• Written problem
Extract each line bearing the word "this".

• Given data
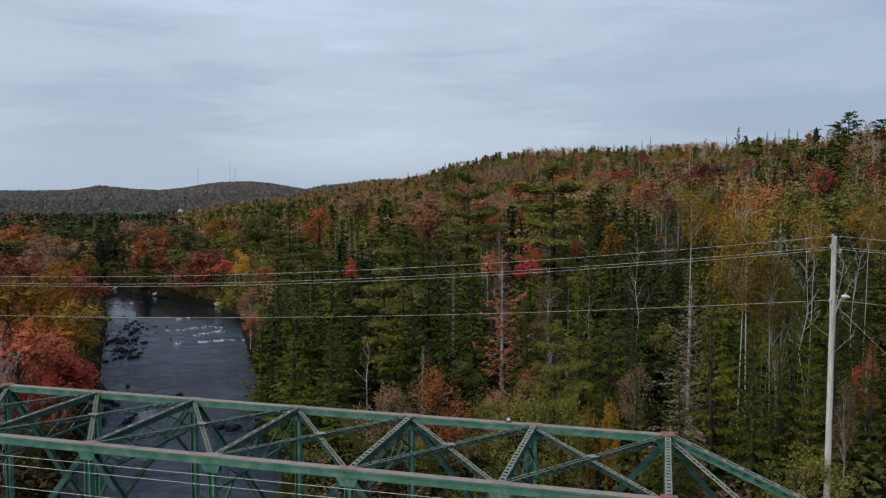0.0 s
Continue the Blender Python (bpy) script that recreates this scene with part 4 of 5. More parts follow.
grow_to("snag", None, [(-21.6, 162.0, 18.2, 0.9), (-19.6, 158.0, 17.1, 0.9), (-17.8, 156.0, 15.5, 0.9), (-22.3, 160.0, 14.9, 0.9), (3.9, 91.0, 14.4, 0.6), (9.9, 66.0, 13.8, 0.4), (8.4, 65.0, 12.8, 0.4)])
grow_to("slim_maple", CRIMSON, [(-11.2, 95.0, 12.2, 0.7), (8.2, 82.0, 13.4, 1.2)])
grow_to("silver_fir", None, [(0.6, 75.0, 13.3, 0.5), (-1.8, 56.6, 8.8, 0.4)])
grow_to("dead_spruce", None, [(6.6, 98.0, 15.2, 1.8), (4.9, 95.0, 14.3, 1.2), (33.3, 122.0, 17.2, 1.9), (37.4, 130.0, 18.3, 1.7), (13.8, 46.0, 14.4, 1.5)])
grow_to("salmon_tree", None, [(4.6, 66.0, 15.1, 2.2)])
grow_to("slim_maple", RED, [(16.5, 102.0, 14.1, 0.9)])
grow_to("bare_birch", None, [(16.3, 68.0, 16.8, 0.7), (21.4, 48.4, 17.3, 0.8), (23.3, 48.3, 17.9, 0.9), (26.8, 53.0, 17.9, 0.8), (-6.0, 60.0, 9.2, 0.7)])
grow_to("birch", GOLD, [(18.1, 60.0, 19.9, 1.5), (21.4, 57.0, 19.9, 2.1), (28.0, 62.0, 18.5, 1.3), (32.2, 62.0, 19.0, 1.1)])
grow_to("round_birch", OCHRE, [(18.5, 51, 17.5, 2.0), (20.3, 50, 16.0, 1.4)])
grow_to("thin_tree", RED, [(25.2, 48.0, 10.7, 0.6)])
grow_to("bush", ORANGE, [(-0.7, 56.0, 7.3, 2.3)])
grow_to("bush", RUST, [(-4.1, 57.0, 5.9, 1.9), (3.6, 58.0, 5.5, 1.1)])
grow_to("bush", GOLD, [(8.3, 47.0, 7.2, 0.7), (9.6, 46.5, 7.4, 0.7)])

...

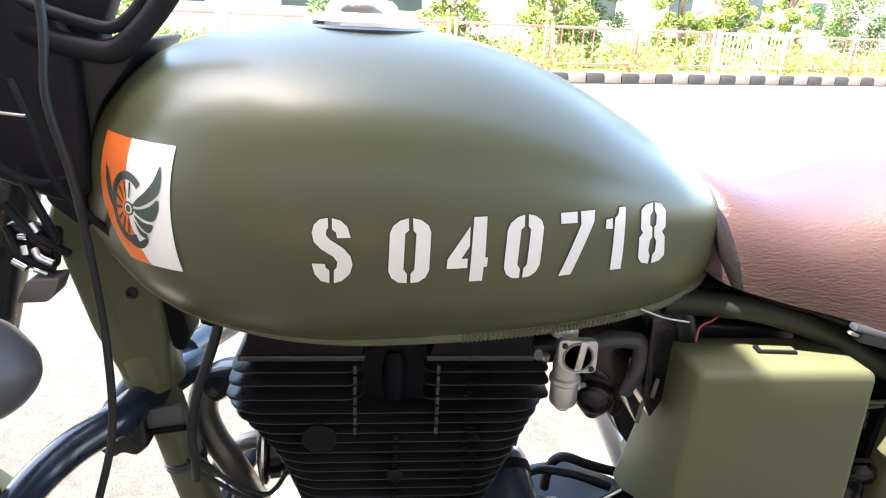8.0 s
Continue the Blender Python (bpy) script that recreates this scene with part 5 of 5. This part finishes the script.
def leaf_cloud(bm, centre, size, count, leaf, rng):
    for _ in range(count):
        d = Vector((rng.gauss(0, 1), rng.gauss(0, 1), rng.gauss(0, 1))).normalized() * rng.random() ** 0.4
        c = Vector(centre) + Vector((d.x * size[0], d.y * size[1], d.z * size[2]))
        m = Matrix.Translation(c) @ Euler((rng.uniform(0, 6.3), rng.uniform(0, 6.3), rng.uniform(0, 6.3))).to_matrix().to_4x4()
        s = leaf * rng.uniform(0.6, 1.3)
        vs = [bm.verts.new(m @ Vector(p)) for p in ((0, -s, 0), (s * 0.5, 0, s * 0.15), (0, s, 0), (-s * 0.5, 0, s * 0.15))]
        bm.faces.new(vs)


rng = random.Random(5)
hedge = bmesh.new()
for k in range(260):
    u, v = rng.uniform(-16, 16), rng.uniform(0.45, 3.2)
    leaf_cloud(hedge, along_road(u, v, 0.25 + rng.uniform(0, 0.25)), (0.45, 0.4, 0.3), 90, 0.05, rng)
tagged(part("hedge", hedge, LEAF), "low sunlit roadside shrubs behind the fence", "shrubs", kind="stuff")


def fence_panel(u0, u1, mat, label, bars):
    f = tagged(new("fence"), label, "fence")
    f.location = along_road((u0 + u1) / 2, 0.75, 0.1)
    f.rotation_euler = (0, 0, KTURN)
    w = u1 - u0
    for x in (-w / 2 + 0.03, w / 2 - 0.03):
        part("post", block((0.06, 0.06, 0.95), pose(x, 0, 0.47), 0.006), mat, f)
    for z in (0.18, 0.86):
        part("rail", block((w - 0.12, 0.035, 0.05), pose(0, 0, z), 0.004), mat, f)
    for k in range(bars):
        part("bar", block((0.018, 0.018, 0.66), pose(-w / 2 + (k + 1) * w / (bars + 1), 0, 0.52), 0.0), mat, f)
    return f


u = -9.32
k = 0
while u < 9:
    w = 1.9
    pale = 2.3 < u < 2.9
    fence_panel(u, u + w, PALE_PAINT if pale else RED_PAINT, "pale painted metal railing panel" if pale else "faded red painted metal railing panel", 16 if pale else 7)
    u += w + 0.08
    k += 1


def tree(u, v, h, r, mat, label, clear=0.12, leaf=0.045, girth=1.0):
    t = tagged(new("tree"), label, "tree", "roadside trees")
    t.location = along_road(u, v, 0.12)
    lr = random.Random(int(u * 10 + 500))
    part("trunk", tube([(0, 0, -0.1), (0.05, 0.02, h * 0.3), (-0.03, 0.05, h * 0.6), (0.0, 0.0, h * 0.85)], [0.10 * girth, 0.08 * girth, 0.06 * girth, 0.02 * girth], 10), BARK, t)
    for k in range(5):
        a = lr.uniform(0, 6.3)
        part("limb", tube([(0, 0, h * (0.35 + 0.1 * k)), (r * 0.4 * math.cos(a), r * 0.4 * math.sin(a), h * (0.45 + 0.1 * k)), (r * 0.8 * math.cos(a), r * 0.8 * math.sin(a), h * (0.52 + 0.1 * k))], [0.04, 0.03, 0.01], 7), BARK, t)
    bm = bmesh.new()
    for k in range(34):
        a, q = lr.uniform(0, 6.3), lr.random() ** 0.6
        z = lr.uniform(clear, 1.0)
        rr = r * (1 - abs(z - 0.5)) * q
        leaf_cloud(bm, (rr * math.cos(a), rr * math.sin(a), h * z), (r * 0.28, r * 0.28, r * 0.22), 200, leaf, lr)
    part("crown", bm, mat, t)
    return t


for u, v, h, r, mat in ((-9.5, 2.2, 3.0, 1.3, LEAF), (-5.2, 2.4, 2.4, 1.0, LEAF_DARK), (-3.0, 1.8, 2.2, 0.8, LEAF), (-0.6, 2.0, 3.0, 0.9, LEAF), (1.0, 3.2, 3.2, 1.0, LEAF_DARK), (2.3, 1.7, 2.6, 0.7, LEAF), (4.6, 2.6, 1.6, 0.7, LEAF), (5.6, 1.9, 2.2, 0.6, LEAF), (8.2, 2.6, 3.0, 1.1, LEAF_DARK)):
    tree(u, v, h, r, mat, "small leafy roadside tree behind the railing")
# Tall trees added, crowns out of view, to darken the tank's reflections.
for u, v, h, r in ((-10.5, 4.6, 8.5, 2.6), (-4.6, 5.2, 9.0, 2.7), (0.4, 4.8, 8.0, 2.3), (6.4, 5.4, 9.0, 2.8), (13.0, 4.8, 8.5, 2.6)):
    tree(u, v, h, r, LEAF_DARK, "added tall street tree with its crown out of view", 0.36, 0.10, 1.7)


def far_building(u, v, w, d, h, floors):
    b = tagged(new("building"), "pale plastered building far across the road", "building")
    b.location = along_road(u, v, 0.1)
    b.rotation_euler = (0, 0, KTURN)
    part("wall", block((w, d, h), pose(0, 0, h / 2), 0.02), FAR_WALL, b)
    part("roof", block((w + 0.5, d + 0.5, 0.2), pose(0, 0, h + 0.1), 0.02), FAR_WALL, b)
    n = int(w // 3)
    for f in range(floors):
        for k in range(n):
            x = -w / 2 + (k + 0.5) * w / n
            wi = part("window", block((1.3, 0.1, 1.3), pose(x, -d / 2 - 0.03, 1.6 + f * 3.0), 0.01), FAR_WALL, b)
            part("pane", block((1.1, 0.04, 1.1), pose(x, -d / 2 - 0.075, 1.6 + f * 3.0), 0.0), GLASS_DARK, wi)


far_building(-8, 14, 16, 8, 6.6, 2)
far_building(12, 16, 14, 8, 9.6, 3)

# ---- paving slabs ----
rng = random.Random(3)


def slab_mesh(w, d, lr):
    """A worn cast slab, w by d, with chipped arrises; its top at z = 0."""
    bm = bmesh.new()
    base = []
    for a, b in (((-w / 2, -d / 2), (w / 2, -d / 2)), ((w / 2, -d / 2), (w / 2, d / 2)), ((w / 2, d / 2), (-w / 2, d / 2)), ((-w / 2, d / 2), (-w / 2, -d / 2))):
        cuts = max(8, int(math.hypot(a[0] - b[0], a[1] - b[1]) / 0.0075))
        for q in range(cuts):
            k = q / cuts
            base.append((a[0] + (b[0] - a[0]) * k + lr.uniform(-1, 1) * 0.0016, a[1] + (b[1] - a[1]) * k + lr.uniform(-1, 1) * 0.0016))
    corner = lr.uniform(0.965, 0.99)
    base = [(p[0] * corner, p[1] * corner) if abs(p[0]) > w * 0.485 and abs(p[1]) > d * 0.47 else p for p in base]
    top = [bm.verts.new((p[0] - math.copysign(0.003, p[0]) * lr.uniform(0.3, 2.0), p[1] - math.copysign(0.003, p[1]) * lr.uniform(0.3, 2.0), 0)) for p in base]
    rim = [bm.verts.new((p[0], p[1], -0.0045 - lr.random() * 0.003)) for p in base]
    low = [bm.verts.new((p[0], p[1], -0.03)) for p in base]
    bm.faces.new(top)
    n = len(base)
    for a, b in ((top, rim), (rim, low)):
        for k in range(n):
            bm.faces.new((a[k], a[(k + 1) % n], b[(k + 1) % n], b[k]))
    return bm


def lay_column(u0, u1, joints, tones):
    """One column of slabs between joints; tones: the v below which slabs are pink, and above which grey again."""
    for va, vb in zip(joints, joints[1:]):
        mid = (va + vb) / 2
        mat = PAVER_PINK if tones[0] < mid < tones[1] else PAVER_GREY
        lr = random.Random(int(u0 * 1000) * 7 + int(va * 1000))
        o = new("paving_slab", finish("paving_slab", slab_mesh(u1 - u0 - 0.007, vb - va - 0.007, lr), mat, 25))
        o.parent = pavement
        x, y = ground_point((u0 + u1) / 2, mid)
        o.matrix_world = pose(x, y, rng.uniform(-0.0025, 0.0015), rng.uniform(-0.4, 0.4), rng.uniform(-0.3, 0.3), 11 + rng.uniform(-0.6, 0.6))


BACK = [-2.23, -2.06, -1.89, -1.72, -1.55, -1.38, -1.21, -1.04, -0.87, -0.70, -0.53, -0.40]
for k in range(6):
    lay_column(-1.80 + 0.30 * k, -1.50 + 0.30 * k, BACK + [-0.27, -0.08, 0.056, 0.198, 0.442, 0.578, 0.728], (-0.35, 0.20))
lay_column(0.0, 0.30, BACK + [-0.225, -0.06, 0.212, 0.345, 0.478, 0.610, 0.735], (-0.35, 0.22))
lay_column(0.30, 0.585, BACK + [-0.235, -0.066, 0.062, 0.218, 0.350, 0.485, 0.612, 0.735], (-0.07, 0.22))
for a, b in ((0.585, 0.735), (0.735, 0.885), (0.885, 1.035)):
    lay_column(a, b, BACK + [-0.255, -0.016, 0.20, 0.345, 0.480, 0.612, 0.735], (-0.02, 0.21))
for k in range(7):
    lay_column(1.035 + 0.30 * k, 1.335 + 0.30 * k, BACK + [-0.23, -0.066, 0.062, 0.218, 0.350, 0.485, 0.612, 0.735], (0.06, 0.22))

• Output of the exercise
Continue the Blender Python (bpy) script that recreates this scene with part 4 of 5. More parts follow.
Continue the Blender Python (bpy) script that recreates this scene with part 5 of 5. This part finishes the script.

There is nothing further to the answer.